To increase by inflation for vehicles in VED band D an above, adding between £5 and £15 to the cost of a standard annual tax disc.
Company car fuel benefit charge
If you receive a company car and free fuel you'll pay some tax on the fuel benefit. The £18,800 multiplier figure currently used to calculate this will increase to £20,200 from 6 April 2012. What difference will it make?
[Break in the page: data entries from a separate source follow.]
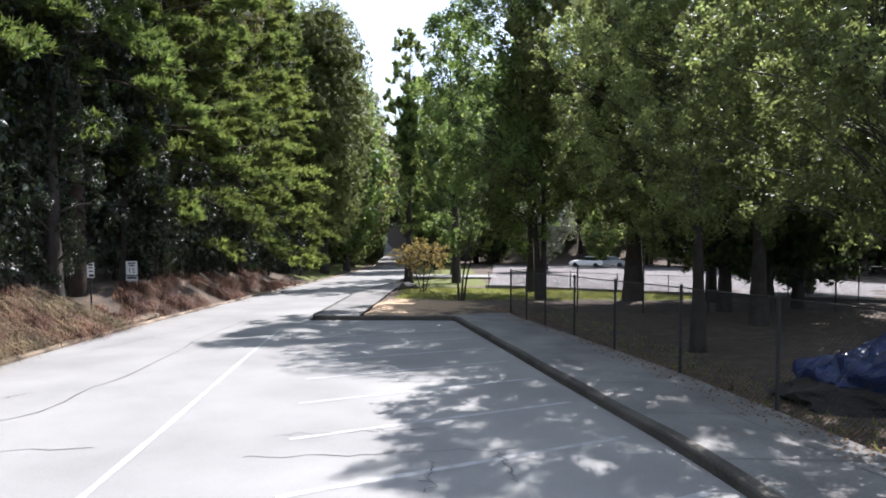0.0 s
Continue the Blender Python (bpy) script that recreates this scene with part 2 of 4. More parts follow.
LEFT_KERB = ((-60, -9.2), (0, -9.2), (13, -9.3), (18, -9.8), (25, -10.1), (35, -10.4), (52, -10.4), (65, -10.0), (80, -9.6), (95, -10.0), (110, -11.2), (150, -15))
RIGHT_EDGE = ((-60, -3.0), (23, -4.65), (35, -4.95), (44, -4.0), (54, -3.2), (65, -3.2), (75, -3.7), (86, -4.2), (110, -5.3), (150, -9))
BAY_KERB = ((-60, 4.4), (0, 3.9), (6.2, 3.33), (7.4, 3.18), (8.85, 2.93), (11.1, 2.53), (14.75, 1.93), (21.1, 0.84), (21.7, 0.76))
FENCE = ((-6, 7.0), (3, 6.0), (9.1, 5.45), (12.05, 5.1), (15.0, 4.6), (17.6, 4.15), (20.0, 3.7), (23.6, 2.95))


CREST = ((-0.37, 0), (-0.33, 8), (-0.3, 13.5), (-0.25, 18), (-0.2, 21), (-0.13, 24.5), (-0.08, 26.5), (-0.03, 28.6), (0.03, 28.6), (0.1, 29), (0.2, 26.6), (0.29, 27.4), (0.36, 23.4), (0.4, 20.6), (0.44, 24), (0.49, 28.7), (0.57, 31.8), (0.68, 32.3), (0.74, 31), (1.0, 20), (1.6, 8))


def highway_mid(y):
    return -119 - (y - 378) * 0.345


def lot_edge(x):
    """How far north the car park begins."""
    return np.clip(41.0 - 0.72 * (x - 4.0), 24.5, 43)


def gauss(x, y, cx, cy, sx, sy):
    return np.exp(-0.5 * (((x - cx) / sx) ** 2 + ((y - cy) / sy) ** 2))


def land(x, y):
    """Height of the ground."""
    x, y = np.asarray(x, dtype=float), np.asarray(y, dtype=float)
    z = prof(y)
    left, right = lay(LEFT_KERB, y), np.where(y < 22, lay(FENCE, y), lay(RIGHT_EDGE, y))
    far = y > 120
    left = np.where(far, road_mid(y) - 4, left)
    right = np.where(far, road_mid(y) + 4, right)
    dl, dr = left - x, x - right
    z = z + (1.3 - 0.85 * np.exp(-((y - 20.4) / 2.4) ** 2)) * soft(0.2, 2.6, dl) * (1 - 0.75 * soft(36, 60, y)) + 0.02 * np.clip(dl - 2.5, 0, 40)
    off = np.maximum(dl, dr)
    u = x / np.maximum(y, 20)
    crest = lay(CREST, u)
    back = 1 - soft(-0.14, -0.05, u)
    hills = crest * soft(94 + 56 * back, 174 - 26 * soft(0.2, 0.5, u) + 112 * back, y) * (1 - soft(420, 700, y))
    cut = soft(2.5, 17, off)
    z = z + hills * (cut + (1 - cut) * 0.9 * soft(140, 245, y))
    hw = x - highway_mid(y)
    z = z + 22 * soft(38, 60, -hw) * soft(400, 540, y) * (1 - soft(1000, 1300, y))
    in_lot = soft(1.5, 3.5, x) * (1 - soft(33.5, 40, x)) * soft(-0.5, 0.3, y - lot_edge(x)) * (1 - soft(89, 96, y))
    z = z + (prof(y) + 0.03 - z) * in_lot
    z = z + (1.0 - z) * (1 - soft(24, 44, np.abs(hw))) * soft(300, 338, y)
    bumps = 0.05 * np.sin(x * 1.3 + 0.7 * np.sin(y * 0.9)) * np.sin(y * 1.1 + 1.7)
    z = z + bumps * soft(0.5, 3, off)
    sunk = -0.12 * (1 - soft(-0.15, 0.12, off))
    walk_zone = (y > 18) & (y < 60)
    under = ((y > 21) & (y < 24.0) & (x > 0.15) & (x < 3.0) | (y > 21) & (y < 46.5) & (x < -2.7)) & (dr > 0.0)
    z = z - 0.12 * under
    return z + sunk + np.where(walk_zone & (dr > 0.12) & (y < 38.8), 0.11, 0.0) * np.where(y < 22, 1, 1 - soft(40, 60, y))


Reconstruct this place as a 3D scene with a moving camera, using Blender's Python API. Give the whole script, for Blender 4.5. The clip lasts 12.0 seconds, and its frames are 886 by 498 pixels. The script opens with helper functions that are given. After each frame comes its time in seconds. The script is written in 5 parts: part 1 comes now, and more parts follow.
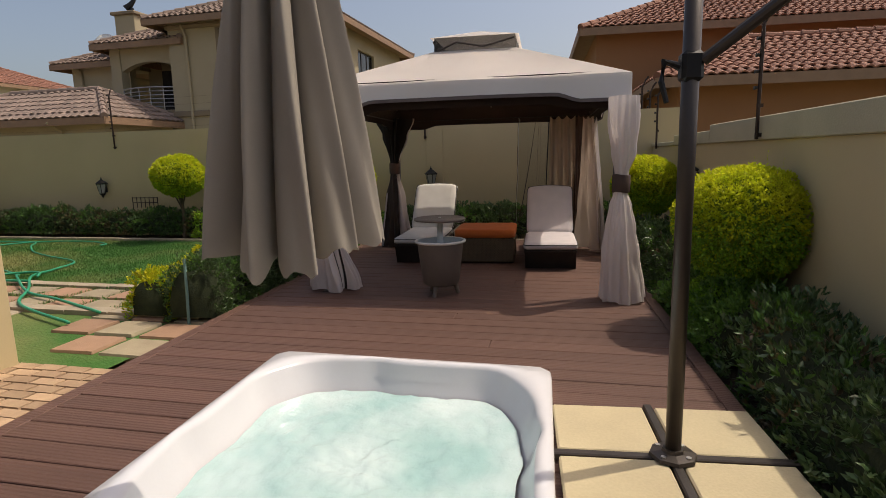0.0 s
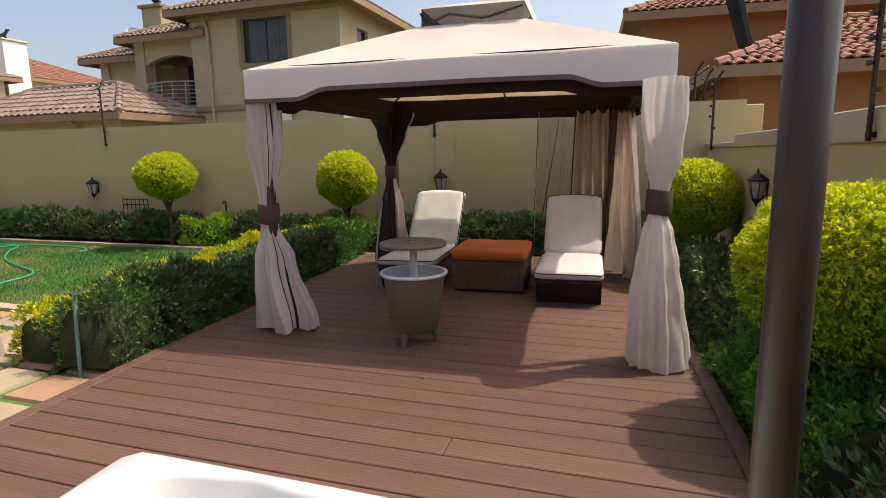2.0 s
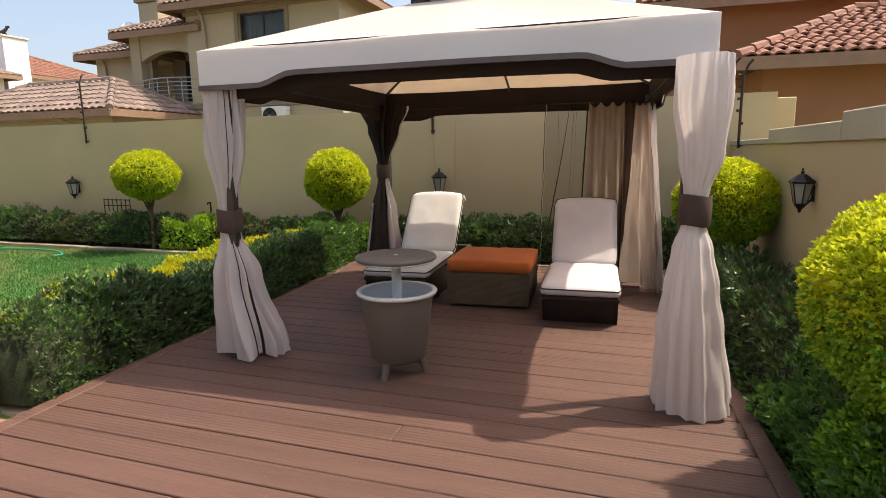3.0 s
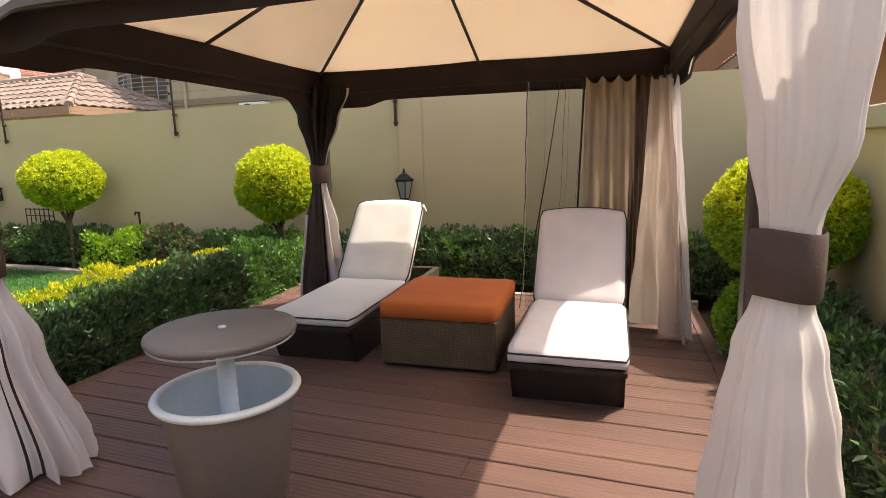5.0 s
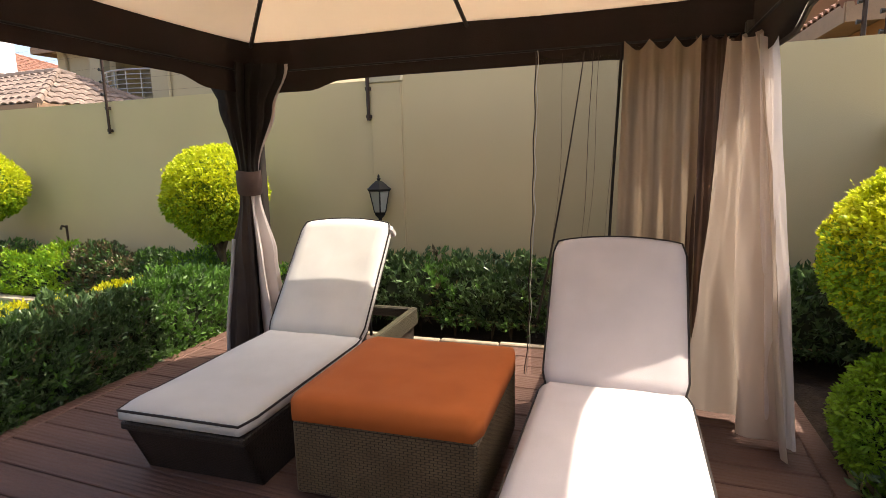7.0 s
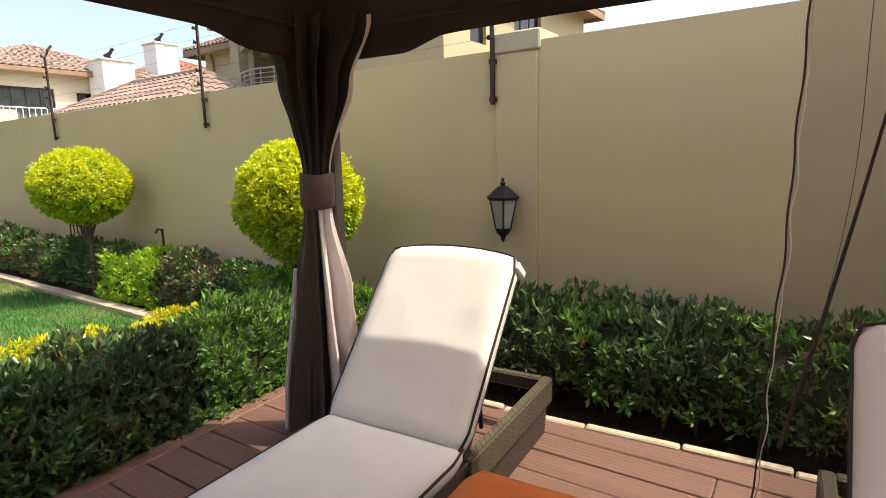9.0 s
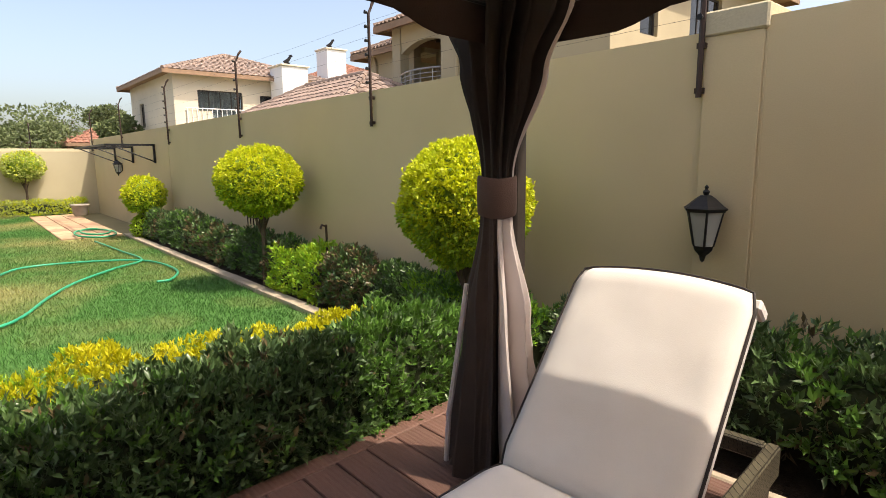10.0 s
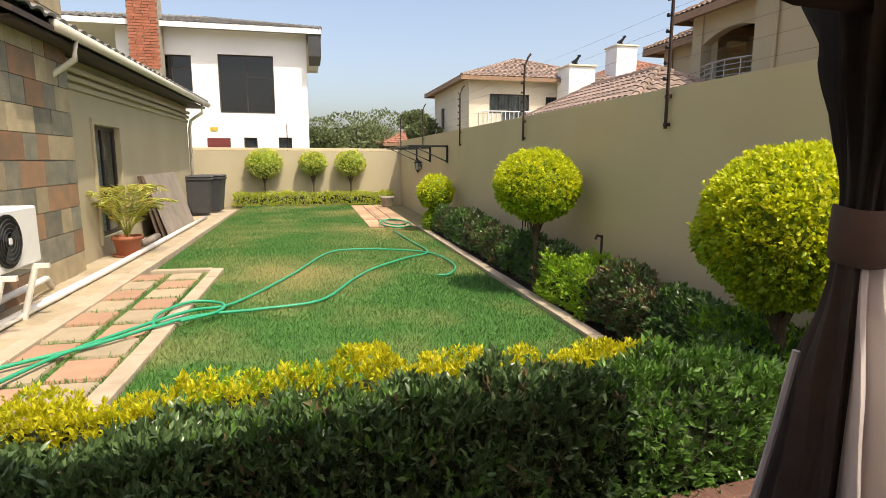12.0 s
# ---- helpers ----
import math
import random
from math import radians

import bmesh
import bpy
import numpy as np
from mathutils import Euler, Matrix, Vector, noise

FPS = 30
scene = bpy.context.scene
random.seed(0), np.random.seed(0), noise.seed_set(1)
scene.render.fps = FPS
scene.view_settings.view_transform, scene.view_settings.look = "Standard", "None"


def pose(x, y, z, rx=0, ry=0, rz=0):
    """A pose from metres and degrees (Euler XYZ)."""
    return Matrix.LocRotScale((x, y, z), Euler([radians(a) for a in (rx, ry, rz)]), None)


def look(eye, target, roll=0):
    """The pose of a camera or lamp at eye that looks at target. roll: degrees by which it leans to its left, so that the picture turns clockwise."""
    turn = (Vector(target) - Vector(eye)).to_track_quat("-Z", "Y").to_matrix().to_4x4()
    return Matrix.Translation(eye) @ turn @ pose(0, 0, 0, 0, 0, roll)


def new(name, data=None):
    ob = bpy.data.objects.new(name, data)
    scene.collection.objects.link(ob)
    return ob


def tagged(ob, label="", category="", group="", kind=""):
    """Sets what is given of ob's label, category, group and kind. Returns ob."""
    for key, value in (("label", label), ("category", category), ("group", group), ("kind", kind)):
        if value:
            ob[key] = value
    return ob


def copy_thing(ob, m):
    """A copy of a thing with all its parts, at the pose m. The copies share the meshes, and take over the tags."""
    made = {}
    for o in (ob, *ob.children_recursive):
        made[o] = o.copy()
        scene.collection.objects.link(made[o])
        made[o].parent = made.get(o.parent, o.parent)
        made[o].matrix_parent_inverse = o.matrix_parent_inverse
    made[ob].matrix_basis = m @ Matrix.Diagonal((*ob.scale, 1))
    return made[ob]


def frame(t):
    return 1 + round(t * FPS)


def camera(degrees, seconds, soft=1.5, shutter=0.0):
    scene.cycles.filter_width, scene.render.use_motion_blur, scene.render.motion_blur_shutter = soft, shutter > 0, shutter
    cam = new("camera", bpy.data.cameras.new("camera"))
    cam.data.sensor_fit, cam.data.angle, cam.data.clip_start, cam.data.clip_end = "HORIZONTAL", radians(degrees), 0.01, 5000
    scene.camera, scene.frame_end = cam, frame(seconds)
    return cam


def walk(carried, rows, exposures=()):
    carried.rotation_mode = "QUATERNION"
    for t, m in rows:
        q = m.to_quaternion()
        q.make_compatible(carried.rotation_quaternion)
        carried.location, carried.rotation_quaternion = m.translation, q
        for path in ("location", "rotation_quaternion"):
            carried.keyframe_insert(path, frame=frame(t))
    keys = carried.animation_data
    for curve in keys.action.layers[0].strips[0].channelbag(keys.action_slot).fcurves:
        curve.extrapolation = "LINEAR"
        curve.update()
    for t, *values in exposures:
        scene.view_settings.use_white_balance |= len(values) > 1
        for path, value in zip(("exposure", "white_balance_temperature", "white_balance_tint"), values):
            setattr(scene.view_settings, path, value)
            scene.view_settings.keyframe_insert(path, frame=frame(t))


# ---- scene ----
cam = camera(76.9, 12.0, soft=0.8)
PATH = [
    (0, (0.552, 0.218, 1.393), (0.088, 2.136, 1.065), -1.4),
    (0.5, (0.654, 0.582, 1.403), (0.122, 2.482, 1.074), -1.3),
    (1, (0.715, 0.982, 1.408), (0.125, 2.864, 1.077), -1.3),
    (1.5, (0.745, 1.367, 1.419), (0.136, 3.243, 1.087), -1.2),
    (2, (0.739, 1.728, 1.439), (0.123, 3.601, 1.104), -1.0),
    (2.5, (0.704, 2.09, 1.432), (0.069, 3.956, 1.095), -1.0),
    (3, (0.638, 2.413, 1.42), (-0.001, 4.278, 1.083), -0.9),
    (5, (0.636, 4.103, 1.383), (-0.049, 5.951, 1.044), -1.5),
    (5.5, (0.608, 4.466, 1.372), (-0.087, 6.311, 1.035), -1.6),
    (6, (0.548, 4.821, 1.388), (-0.159, 6.662, 1.053), -1.7),
    (6.5, (0.471, 5.174, 1.369), (-0.248, 7.011, 1.039), -1.5),
    (8.5, (-0.054, 6.493, 1.381), (-0.966, 8.241, 1.044), -1.5),
    (9, (-0.234, 6.711, 1.369), (-1.353, 8.336, 1.041), -1.4),
    (9.5, (-0.451, 6.84, 1.375), (-1.768, 8.311, 1.052), -1.0),
    (10, (-0.624, 6.889, 1.379), (-2.118, 8.179, 1.059), -0.6),
    (10.5, (-0.779, 6.94, 1.401), (-2.435, 8.014, 1.077), -0.5),
    (11, (-0.877, 7.006, 1.417), (-2.668, 7.838, 1.091), -0.5),
    (11.5, (-0.903, 6.999, 1.430), (-2.773, 7.628, 1.107), -0.2),
    (12, (-0.955, 7.037, 1.432), (-2.876, 7.488, 1.114), 0.2),
]
LIGHTS = [(0.0, -0.02, 7300, 12), (1.0, 0.28, 7300, 12), (3.0, 1.0, 7300, 11), (5.0, 1.46, 7200, 10), (8.5, 1.48, 7300, 11), (10.5, 1.05, 7400, 12), (12.0, 0.9, 7400, 12)]
walk(cam, [(t, look(eye, target, roll)) for t, eye, target, roll in PATH], LIGHTS)

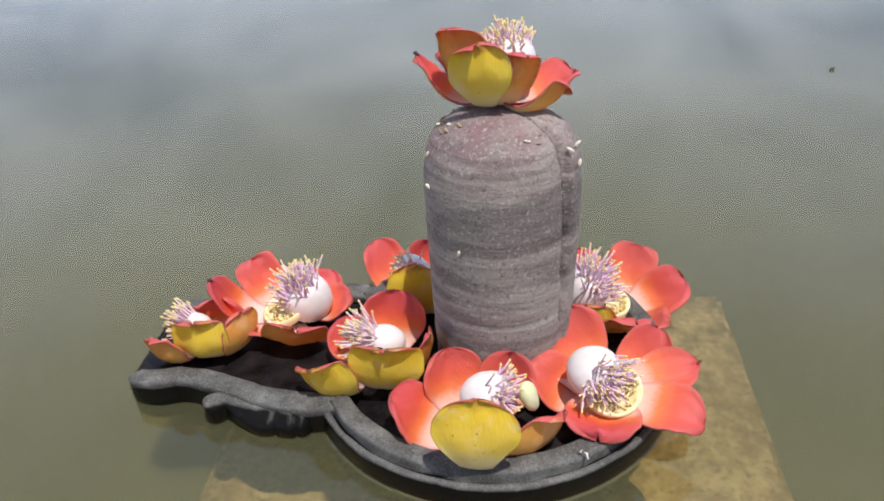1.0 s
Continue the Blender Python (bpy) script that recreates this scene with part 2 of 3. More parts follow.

Probably an extra £100 of tax per year for basic rate taxpayers and £200 for higher rate based on a typical 2 litre diesel car.
Air Passenger Duty
Increase between £1 and £14 depending on distance and class of travel.
Enterprise Investment Schemes (EIS) and Venture Capital Trusts (VCT) will benefit from being able to invest in larger companies (changing from maximum of 50 employees and less than £7m of gross assets before investment to 250 employees and £15m of gross assets) and make bigger investments per company (changing from £2 million to £5 million) from 6 April 2012.
The annual amount individuals can invest into an EIS will double to £1 million from 6 April 2012, while the current £500 minimum will be scrapped.
The £1 million limit on investment by a VCT in a single company will be lifted on 1 April 2012.
Stamp duty on property purchases
A new 7% rate will be introduced on 22 March 2012 for residential property purchases of £2 million and above - rising to 15% when purchased via companies in order to try and avoid tax.
Qualifying policies e.g. endowments
From April 2013 the maximum annual contribution for new policies (or existing where term is extended) will be limited to £3,600.
Overall limit for uncapped income tax relief
An overall limit the greater of £50,000 and 25% of income will apply to income tax reliefs that are not subject to an annual limit - this could include charitable donations, loss relief and qualifying loan interest.